With this code, it’s impossible to even compile a function that tries to create a standard customer with a discount of seven percent or a gold customer with a discount of more than ten percent.

We are lifting the invariants up to the type system and that makes code contracts redundant altogether. With this approach, we have the shortest feedback loop possible which increases our pace of development substantially.

Comparison

You might have guessed already where this goes in terms of comparison. Every next way of achieving code correctness is superior to the previous one as it brings the invariants definitions and the actual validation of them closer to each other.

Type System >> Code Contracts >> Unit Tests

That leads us to the following guideline: always try to bring as many invariants as you can closer to the type system. If possible, bake them into your types. If not, try to define them as code contracts. Even in C#, we can do that to some extent (see the example with the Email class).

And of course, not every invariant can be represented using the type system and not every business rule can be shown as a precondition. We still need to use unit tests. However, with this approach, the number of unit tests required to cover the edge cases decreases to a large degree.

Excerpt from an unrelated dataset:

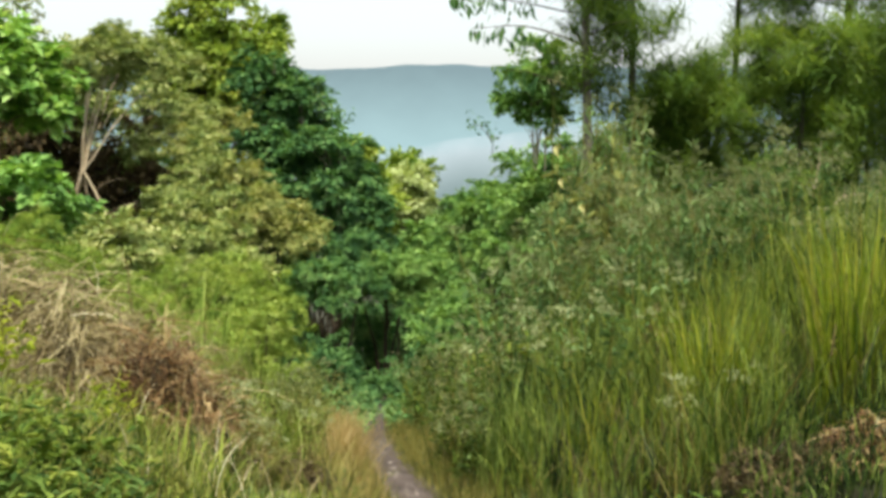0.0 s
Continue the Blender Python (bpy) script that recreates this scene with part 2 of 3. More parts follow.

It also means that languages with dynamic type system lose a lot of the benefits strongly typed programming languages provide us with. They lack the most important element of the safety net and programmers using them have to fill this gap with excessive use of unit tests.

Summary

Writing maintainable code is all about being confident to change it. The quicker you get feedback about mistakes and inconsistencies, the better.

The type system is the most efficient tool to achieve that confidence. Use it to represent as many invariants in your application as possible. Code contracts is the second best choice here. Use unit tests as the final point of your safety net.